IT Companies Face 1% Earnings Estimate Drop for FY27 as AI Transforms Services: New Report
Synopsis
Key Takeaways
New Delhi, March 6 (NationPress) The earnings projections for IT companies in FY27 have seen a 1% reduction, as target multiples for major IT service and BPO firms decline due to uncertainties surrounding AI integration, according to a report released on Friday.
Emkay Global Financial Services Ltd has revised downwards the earnings forecasts for large-cap IT service providers for FY27 and FY28 by 1% and 2%, respectively.
The report highlights that the implied terminal growth rate for these large-cap IT service firms now sits at 5–6% in rupee terms, reflecting trends from the past decade.
Additionally, the firm has reduced target multiples by approximately 20% for IT services and 32% for BPOs.
"We anticipate that maintaining consistent operational performance and providing relevant disclosures will enhance investor confidence and aid in the recovery of valuations," the report stated.
Expectations for steady performance, along with clearer insights into progress over the coming quarters, could lead to a gradual restoration of confidence in business models, potentially prompting a reassessment of ratings.
The Nifty IT index has fallen 13% and 17% in comparison to the Nifty index over the past month and three months, driven by concerns regarding the sustainability of the business model and apprehensions that advancements in AI may disrupt Indian IT services, the report noted.

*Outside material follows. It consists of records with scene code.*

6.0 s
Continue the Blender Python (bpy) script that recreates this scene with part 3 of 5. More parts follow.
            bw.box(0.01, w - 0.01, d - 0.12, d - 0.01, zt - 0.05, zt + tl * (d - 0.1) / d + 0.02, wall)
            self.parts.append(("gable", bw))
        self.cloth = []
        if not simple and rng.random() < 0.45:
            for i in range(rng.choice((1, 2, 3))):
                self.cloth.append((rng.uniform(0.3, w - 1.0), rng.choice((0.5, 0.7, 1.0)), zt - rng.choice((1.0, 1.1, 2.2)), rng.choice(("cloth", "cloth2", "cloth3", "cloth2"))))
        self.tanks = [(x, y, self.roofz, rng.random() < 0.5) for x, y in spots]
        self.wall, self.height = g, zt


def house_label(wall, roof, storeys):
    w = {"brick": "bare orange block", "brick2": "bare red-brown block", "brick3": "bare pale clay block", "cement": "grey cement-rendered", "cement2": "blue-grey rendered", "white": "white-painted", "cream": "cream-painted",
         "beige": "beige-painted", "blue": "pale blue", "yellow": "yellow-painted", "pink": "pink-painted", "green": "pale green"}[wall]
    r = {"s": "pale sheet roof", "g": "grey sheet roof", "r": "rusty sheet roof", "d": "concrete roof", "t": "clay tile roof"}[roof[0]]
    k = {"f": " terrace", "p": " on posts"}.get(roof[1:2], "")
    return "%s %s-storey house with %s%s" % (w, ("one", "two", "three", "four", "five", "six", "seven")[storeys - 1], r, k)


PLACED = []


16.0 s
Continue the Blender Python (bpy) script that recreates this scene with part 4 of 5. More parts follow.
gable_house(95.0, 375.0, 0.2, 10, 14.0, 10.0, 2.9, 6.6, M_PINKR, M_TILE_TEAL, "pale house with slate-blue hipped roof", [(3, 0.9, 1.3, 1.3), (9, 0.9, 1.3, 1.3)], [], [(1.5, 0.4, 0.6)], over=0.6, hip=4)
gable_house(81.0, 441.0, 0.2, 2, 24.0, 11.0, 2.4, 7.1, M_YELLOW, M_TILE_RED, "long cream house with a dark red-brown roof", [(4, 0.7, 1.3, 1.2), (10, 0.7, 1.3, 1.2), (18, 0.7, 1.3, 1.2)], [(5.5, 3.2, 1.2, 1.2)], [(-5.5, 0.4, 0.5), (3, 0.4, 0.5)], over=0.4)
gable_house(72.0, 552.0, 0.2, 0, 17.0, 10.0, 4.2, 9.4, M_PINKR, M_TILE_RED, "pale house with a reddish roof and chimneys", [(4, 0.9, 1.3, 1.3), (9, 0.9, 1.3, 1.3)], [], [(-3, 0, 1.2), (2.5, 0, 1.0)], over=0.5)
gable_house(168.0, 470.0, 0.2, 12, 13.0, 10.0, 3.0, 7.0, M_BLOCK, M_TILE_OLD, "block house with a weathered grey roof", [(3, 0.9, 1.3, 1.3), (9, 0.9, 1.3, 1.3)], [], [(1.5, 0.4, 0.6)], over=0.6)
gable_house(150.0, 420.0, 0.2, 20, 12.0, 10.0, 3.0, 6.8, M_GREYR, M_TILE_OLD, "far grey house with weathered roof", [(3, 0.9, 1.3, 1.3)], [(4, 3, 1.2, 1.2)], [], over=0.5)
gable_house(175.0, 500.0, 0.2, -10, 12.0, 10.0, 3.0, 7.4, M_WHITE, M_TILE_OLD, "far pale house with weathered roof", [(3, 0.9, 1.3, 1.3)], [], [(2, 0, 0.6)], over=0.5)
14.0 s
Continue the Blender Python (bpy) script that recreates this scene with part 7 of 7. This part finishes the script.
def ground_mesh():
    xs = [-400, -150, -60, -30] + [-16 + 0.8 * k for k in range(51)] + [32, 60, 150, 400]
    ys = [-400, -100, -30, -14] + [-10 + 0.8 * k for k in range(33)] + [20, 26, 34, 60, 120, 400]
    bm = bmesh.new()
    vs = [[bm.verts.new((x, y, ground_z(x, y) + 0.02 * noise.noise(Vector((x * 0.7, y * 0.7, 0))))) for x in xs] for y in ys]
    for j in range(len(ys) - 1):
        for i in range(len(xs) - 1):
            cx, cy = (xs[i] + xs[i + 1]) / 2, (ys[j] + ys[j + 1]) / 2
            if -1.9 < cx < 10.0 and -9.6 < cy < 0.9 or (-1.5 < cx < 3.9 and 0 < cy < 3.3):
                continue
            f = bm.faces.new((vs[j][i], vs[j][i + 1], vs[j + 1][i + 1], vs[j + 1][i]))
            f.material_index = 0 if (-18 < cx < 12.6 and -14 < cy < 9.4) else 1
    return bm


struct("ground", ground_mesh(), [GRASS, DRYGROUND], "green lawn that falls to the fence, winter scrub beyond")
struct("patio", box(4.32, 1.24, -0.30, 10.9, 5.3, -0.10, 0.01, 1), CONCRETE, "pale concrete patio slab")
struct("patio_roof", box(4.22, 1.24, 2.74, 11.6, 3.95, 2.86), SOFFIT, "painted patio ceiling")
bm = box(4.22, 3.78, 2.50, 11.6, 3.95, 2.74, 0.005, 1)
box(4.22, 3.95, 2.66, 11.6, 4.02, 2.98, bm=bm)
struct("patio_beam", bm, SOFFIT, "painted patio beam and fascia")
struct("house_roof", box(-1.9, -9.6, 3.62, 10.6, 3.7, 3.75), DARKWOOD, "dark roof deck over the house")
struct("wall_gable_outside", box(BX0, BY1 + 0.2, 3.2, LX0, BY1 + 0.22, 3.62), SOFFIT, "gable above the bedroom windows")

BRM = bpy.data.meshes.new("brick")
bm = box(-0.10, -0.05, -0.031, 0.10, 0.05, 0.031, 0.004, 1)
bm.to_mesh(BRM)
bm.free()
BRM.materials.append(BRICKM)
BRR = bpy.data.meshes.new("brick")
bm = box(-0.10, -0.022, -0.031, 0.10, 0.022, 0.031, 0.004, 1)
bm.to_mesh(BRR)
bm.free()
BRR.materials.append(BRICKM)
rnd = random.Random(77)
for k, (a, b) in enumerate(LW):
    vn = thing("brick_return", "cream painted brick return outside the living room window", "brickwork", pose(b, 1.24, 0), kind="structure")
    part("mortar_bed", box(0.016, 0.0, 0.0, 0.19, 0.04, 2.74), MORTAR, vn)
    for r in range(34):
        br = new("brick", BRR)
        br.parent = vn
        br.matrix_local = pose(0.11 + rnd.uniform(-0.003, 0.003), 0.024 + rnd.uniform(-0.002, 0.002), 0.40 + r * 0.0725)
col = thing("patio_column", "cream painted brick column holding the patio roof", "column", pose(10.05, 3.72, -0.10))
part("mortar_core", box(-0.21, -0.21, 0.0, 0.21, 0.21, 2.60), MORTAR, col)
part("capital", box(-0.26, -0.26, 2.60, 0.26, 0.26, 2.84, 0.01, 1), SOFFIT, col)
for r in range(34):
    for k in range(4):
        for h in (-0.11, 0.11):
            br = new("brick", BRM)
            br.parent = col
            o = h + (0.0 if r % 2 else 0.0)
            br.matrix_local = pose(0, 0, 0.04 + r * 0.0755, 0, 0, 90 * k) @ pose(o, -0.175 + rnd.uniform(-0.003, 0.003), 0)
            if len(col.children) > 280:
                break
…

As clients navigate a swiftly changing technological landscape and the complexities of integrating AI into existing systems, the firm predicts that IT services companies will evolve from effort-based execution towards consulting-led strategic partnerships as trusted advisors.
The report asserts that AI is transforming the IT services sector by automating repetitive, high-volume tasks—traditionally managed by junior engineers—while also flattening the conventional staffing hierarchy as AI agents reduce billable hours.
GenAI is expected to yield significant productivity improvements in areas such as testing, documentation, and legacy migration, elevating client expectations for cost efficiencies, particularly during contract renewals.